(begin)

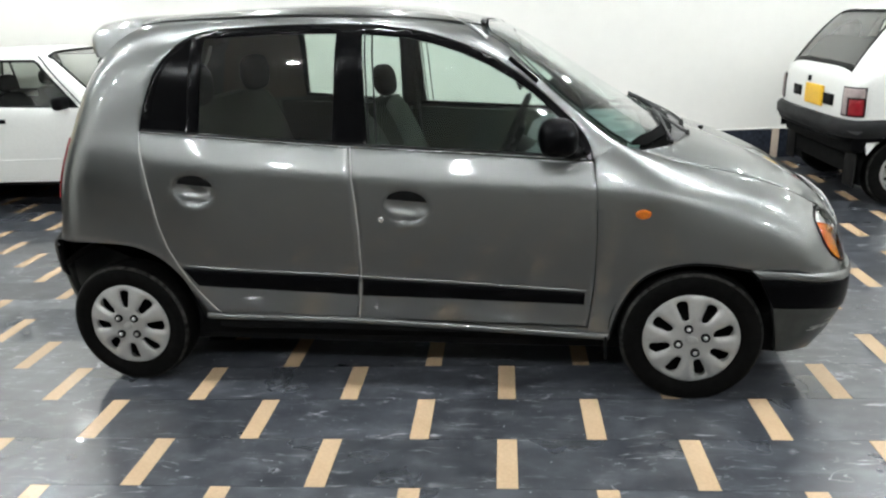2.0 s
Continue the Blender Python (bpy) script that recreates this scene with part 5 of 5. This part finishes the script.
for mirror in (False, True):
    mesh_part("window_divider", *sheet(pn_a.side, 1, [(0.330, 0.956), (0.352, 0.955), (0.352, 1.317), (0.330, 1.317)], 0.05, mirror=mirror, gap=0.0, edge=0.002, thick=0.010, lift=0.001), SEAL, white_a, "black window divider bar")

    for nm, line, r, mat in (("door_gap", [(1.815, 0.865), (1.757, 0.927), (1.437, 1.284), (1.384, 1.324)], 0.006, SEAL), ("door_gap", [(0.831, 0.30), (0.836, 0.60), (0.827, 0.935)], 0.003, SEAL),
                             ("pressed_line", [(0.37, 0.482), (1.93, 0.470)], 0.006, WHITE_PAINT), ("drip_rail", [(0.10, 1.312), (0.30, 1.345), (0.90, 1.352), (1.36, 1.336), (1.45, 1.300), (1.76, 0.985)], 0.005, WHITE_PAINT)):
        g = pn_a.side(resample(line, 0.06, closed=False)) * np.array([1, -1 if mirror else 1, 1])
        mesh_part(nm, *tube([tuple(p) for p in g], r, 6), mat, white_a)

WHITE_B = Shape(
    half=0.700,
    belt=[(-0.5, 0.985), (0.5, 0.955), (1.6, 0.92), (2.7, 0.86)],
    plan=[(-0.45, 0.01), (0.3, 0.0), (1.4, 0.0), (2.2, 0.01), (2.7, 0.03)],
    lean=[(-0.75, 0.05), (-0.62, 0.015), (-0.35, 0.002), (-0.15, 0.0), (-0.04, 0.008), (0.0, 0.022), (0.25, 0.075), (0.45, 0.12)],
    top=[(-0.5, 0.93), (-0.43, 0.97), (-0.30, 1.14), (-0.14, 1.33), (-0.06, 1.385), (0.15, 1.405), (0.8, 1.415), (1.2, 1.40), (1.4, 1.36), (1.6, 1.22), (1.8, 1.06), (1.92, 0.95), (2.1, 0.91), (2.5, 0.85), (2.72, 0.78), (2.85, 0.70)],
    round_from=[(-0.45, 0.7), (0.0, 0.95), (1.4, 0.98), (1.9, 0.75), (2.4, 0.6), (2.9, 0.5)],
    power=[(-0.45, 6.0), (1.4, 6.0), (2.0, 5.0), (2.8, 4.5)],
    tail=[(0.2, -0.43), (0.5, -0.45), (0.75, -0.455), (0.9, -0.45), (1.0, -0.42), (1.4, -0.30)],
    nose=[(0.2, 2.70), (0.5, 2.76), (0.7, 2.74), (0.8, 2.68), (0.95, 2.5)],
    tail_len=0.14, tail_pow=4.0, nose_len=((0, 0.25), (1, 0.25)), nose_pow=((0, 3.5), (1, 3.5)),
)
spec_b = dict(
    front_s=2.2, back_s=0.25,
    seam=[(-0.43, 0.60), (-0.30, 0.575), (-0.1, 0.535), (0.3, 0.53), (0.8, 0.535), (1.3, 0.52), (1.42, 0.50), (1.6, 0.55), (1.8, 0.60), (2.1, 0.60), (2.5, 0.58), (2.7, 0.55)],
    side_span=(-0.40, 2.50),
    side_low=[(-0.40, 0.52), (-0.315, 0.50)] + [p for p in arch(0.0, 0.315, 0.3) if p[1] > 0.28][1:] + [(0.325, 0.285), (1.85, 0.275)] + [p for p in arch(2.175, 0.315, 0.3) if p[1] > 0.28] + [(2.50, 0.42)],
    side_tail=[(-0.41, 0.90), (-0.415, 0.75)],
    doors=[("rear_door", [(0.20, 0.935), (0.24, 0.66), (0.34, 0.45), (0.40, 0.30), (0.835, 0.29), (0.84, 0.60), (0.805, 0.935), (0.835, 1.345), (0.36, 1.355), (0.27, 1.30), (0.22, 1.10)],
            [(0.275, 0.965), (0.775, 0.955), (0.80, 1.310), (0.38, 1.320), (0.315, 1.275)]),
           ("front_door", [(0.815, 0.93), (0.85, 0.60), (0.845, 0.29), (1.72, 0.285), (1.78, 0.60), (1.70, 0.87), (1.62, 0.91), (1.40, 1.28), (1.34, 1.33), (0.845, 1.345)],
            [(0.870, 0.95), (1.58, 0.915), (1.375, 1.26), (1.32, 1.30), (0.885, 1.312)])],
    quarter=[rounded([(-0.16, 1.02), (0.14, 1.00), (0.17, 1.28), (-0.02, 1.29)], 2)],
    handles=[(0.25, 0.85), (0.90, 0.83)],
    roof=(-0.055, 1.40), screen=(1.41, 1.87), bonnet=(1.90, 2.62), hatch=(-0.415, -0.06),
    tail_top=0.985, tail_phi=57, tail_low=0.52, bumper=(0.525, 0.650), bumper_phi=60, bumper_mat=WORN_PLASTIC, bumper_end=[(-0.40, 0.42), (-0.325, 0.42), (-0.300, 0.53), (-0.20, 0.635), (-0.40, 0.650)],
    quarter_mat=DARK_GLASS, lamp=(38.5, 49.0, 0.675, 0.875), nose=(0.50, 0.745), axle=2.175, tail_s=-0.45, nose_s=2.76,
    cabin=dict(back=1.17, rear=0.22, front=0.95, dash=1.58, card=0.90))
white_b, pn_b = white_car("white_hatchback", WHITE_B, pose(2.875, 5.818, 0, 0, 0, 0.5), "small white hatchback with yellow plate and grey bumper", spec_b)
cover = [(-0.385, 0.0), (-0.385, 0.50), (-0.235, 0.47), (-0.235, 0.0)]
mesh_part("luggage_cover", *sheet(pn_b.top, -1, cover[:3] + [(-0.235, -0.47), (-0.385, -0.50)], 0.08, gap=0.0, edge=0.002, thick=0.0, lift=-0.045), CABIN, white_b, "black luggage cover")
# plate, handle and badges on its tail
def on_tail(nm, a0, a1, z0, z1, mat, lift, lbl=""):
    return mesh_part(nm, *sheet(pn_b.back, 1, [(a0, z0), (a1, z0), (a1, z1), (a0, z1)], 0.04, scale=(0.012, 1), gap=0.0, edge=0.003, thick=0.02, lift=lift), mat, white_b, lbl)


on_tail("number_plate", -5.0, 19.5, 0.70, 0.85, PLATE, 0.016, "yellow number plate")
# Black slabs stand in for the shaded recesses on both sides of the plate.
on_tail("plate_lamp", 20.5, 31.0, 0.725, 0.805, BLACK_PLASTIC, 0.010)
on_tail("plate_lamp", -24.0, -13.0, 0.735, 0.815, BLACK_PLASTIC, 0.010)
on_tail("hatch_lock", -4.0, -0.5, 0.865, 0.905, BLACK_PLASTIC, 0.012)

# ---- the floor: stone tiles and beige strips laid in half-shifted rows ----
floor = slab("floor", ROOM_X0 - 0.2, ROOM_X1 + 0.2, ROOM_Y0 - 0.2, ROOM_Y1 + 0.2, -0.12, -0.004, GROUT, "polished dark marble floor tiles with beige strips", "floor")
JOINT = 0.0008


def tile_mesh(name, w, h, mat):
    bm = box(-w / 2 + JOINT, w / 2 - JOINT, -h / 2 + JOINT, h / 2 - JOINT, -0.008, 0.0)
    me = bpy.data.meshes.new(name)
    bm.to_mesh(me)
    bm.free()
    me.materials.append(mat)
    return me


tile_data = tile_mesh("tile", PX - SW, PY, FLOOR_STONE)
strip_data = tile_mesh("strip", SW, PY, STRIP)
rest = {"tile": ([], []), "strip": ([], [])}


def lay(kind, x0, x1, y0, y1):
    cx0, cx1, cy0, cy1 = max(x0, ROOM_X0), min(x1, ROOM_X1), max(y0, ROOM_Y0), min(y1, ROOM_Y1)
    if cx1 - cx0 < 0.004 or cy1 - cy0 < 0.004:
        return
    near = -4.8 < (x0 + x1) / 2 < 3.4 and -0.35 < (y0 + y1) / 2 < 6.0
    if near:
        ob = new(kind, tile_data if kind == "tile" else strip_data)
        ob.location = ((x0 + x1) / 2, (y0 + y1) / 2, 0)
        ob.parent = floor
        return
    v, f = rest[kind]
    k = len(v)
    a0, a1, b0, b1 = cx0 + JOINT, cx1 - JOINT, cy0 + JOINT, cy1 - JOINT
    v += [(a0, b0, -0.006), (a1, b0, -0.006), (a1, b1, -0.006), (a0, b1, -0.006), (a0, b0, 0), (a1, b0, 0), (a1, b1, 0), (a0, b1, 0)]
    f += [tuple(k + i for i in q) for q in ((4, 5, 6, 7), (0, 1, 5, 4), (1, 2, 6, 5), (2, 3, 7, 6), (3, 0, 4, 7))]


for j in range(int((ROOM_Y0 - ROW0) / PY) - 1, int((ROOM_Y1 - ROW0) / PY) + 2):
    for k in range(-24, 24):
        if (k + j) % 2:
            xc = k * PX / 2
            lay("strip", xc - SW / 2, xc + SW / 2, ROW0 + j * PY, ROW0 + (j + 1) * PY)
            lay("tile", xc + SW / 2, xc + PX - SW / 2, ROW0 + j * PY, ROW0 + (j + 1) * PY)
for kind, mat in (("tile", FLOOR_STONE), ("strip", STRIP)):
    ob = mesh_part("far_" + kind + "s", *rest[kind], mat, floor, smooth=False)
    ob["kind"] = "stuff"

(end)
(begin)

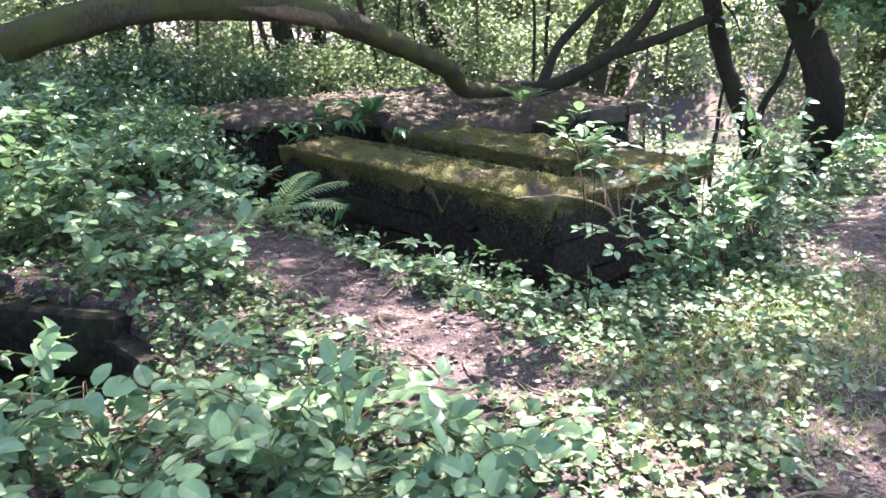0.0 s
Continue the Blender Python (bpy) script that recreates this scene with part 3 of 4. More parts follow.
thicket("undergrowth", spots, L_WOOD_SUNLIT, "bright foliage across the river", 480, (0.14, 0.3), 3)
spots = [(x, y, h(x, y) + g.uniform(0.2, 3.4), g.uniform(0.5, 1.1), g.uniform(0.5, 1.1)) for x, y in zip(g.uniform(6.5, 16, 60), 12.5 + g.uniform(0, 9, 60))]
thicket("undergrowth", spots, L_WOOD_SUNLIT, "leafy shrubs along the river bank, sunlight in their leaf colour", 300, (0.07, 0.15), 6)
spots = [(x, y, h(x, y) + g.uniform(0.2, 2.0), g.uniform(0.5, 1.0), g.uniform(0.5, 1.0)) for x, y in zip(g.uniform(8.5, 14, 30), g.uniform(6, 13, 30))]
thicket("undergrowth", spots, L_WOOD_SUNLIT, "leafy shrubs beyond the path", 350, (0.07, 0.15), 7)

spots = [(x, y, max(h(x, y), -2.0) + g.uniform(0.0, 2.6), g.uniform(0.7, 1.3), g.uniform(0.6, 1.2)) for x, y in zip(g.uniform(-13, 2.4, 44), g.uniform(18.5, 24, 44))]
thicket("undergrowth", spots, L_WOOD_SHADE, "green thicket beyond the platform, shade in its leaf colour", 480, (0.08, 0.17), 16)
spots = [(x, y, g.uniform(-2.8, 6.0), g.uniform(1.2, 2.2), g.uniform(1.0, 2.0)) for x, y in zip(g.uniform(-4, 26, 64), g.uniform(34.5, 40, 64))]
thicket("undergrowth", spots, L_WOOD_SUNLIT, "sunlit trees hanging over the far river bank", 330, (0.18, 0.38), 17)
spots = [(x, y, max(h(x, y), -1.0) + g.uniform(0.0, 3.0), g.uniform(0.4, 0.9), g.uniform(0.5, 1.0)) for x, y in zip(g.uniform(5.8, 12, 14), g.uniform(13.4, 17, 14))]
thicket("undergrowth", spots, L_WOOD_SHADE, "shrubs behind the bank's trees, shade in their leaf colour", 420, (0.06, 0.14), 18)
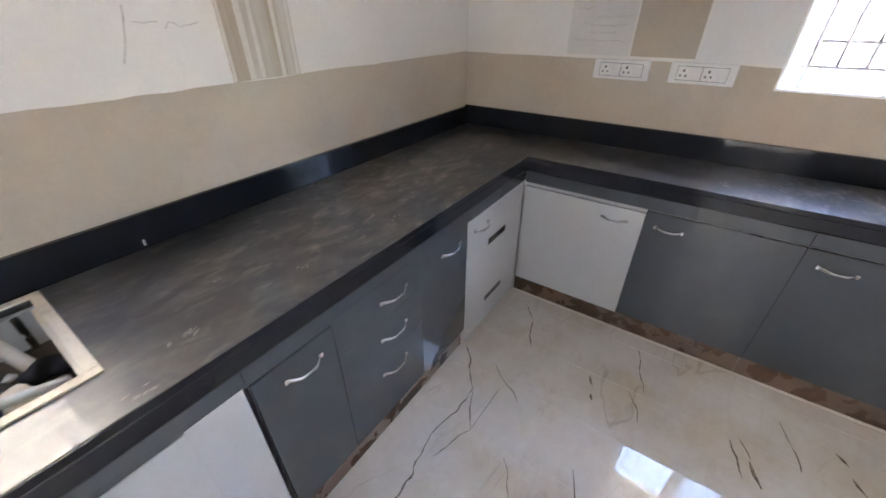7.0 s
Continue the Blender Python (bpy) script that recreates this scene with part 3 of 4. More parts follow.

(end)

Above are the records. Copy the lines beginning at the one that has "finishes the script." and ending with the one that has "mesh_part(nm, *tube([tuple(p) for", unchanged.

● Result:
Continue the Blender Python (bpy) script that recreates this scene with part 5 of 5. This part finishes the script.
for mirror in (False, True):
    mesh_part("window_divider", *sheet(pn_a.side, 1, [(0.330, 0.956), (0.352, 0.955), (0.352, 1.317), (0.330, 1.317)], 0.05, mirror=mirror, gap=0.0, edge=0.002, thick=0.010, lift=0.001), SEAL, white_a, "black window divider bar")

    for nm, line, r, mat in (("door_gap", [(1.815, 0.865), (1.757, 0.927), (1.437, 1.284), (1.384, 1.324)], 0.006, SEAL), ("door_gap", [(0.831, 0.30), (0.836, 0.60), (0.827, 0.935)], 0.003, SEAL),
                             ("pressed_line", [(0.37, 0.482), (1.93, 0.470)], 0.006, WHITE_PAINT), ("drip_rail", [(0.10, 1.312), (0.30, 1.345), (0.90, 1.352), (1.36, 1.336), (1.45, 1.300), (1.76, 0.985)], 0.005, WHITE_PAINT)):
        g = pn_a.side(resample(line, 0.06, closed=False)) * np.array([1, -1 if mirror else 1, 1])
        mesh_part(nm, *tube([tuple(p) for p in g], r, 6), mat, white_a)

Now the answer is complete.